When modeling soft sensors in a data driven approach using AI techniques, we usually apply some kind of multivariate timeseries regression. We can experiment and train different model architectures and then choose the one that is most adequate for our task. In our implementation, we use the tsai package which is a Python package specialized in timeseries classification and regression. It implements dozens of modern algorithms for those tasks, most of them deep learning-based. In our implementation, we are using a recurrent neural network model architecture with GRU (Gated Recurrent Unit) for the timeseries regression task.
After training the model, we evaluate its performance by running inference using the input features in the test data. Usually we measure the model performance periodically and compare it with actual values from newer data. If the model performance drops under a specified threshold, we trigger a model retraining.
In Fig. 4 below we have a plot showing the actual values for the SO2 output sensor and the corresponding computed values from the model, where we measured a MSE (Mean Squared Error) of 0.6% across the entire test dataset:
Fig. 4: Actual and Predicted Values for SO2 in the Test Dataset
Soft sensors can be an important tool to help in the optimization and control of industrial processes when physical sensors are difficult to be used.
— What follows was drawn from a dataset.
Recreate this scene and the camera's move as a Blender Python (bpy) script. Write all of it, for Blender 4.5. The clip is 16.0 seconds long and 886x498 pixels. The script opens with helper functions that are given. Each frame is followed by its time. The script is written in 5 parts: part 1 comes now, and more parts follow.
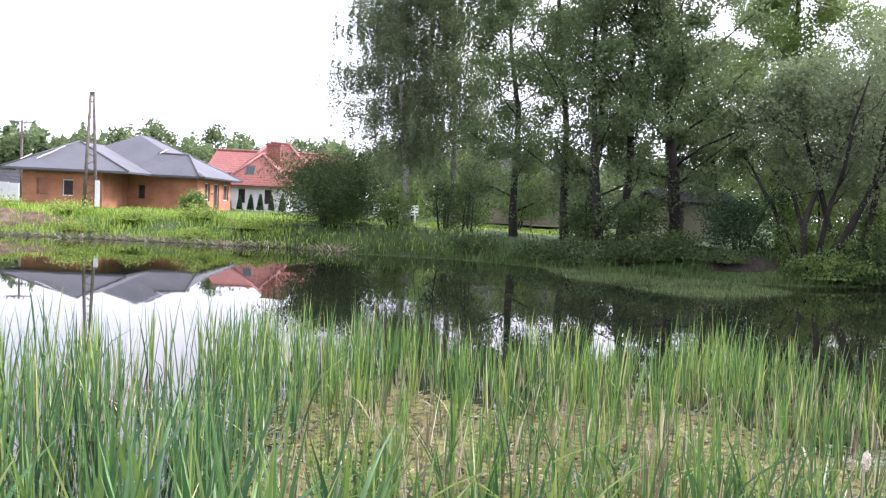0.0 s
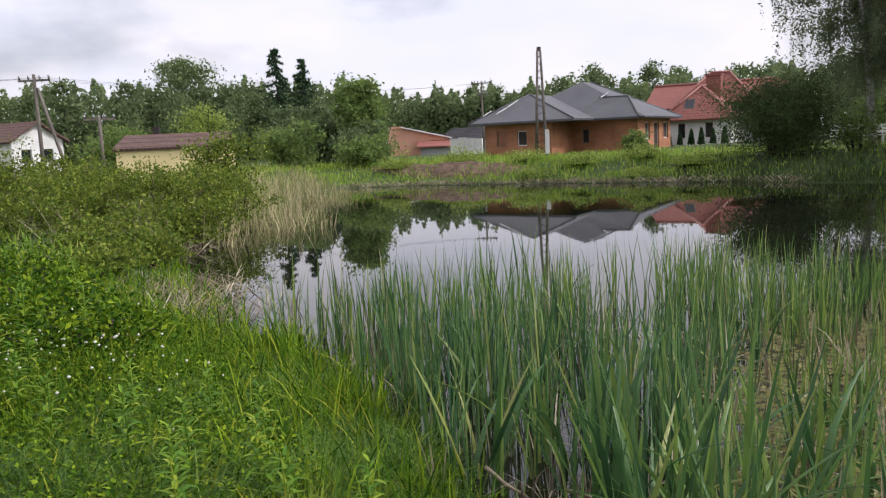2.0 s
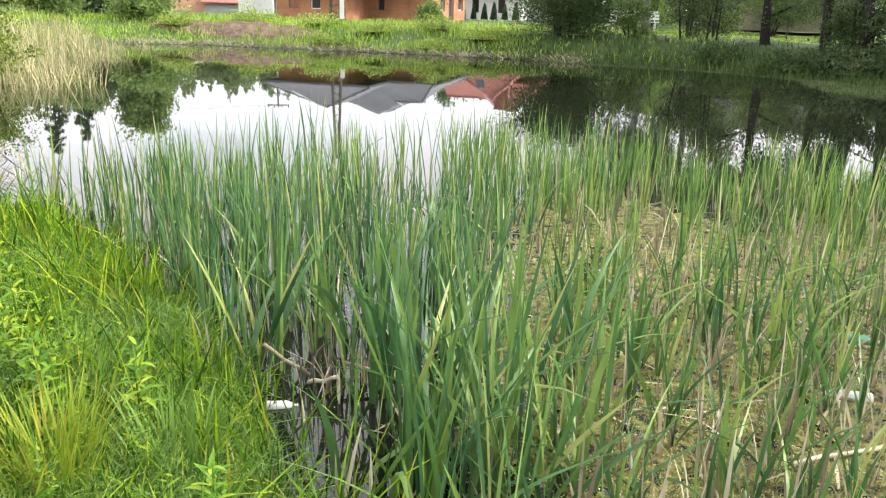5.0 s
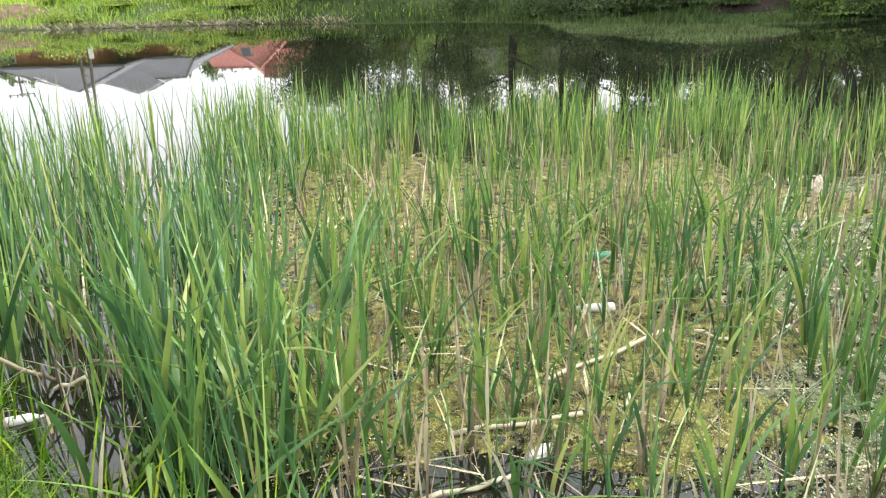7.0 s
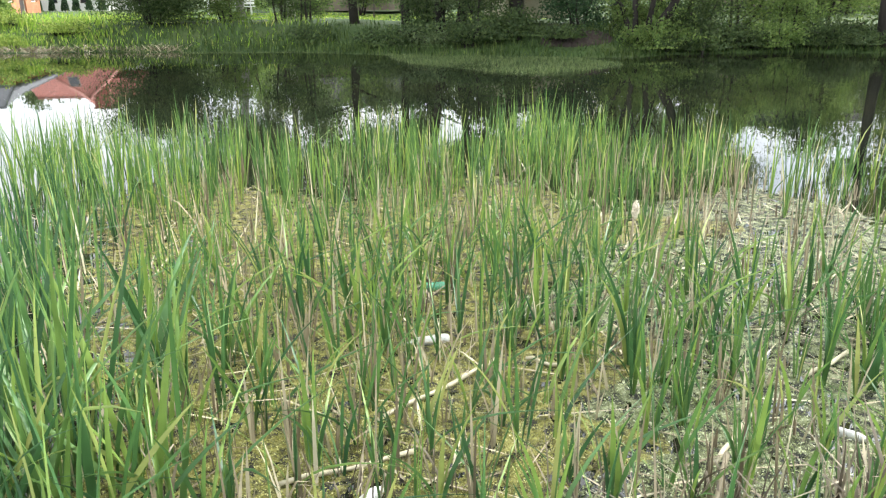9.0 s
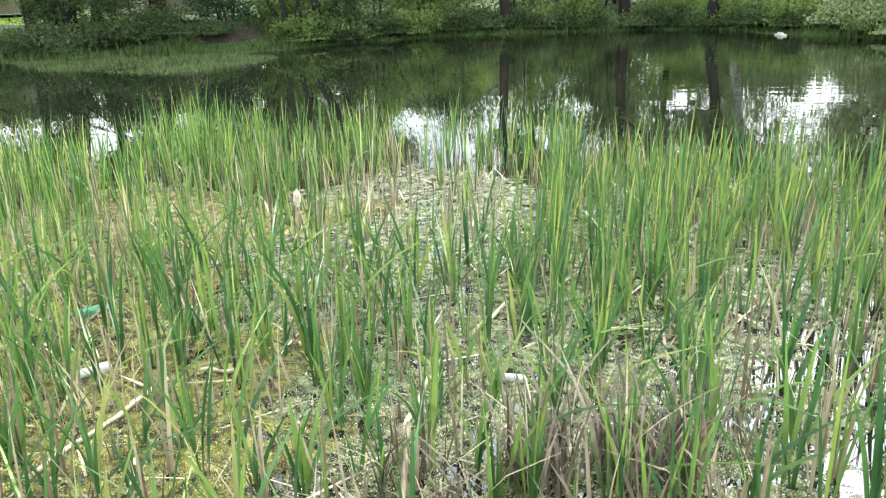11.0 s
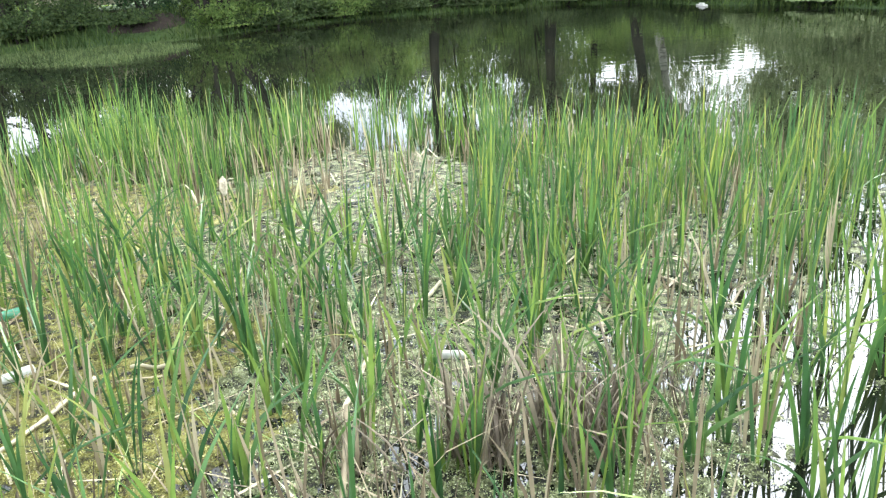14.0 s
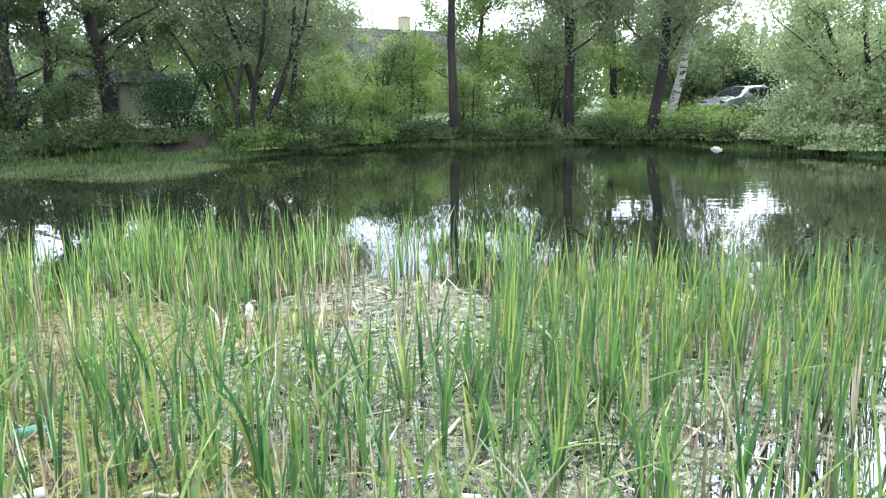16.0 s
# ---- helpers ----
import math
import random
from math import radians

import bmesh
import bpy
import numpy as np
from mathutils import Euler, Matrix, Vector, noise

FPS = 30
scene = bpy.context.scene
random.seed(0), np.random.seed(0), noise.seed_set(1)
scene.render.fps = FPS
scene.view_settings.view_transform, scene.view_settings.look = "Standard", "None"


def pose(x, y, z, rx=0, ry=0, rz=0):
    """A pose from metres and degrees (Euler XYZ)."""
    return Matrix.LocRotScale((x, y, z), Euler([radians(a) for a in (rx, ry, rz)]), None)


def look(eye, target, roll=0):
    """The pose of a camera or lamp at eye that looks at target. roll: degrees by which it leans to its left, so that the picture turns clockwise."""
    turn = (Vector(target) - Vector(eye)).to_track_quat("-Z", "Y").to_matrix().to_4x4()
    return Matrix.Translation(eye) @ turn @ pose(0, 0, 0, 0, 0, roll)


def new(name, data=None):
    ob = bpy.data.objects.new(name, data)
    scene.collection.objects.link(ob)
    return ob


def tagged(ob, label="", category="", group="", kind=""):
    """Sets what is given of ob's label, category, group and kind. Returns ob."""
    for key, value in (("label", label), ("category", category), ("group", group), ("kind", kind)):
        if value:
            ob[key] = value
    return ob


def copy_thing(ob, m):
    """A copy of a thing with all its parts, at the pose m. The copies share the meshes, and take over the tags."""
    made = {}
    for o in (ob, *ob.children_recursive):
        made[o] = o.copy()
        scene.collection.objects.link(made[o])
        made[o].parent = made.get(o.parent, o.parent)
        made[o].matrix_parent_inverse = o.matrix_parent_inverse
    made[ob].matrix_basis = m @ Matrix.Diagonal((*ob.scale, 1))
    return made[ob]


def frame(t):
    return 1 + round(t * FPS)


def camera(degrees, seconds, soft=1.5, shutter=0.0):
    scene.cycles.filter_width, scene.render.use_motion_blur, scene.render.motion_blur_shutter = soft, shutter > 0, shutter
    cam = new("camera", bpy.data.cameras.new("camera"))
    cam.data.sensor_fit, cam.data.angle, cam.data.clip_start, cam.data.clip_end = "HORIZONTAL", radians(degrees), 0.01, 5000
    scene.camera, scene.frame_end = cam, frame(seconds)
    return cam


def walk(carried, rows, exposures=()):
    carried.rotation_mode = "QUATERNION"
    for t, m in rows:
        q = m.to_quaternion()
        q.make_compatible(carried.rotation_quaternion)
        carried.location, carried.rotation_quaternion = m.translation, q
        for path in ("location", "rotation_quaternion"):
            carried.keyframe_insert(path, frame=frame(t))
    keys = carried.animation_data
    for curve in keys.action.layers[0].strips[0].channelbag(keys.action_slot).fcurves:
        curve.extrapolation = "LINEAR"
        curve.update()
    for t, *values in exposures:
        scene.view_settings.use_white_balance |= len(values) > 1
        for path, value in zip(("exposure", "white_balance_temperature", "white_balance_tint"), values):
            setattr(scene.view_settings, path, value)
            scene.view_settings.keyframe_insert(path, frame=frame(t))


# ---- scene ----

This can represent important financial savings, by helping to keep those processes running as close as possible to their maximum efficiency regime.
In this post we presented the core concepts related to soft sensor development, a simple use case and corresponding dataset we used in our solution template, the steps we implemented in our solution development, and some results from our trained model. In the upcoming second part of this series, we will explore how to use Microsoft's Azure Data and AI platforms to implement this solution template at scale, and also making it easier to be integrated and operationalized.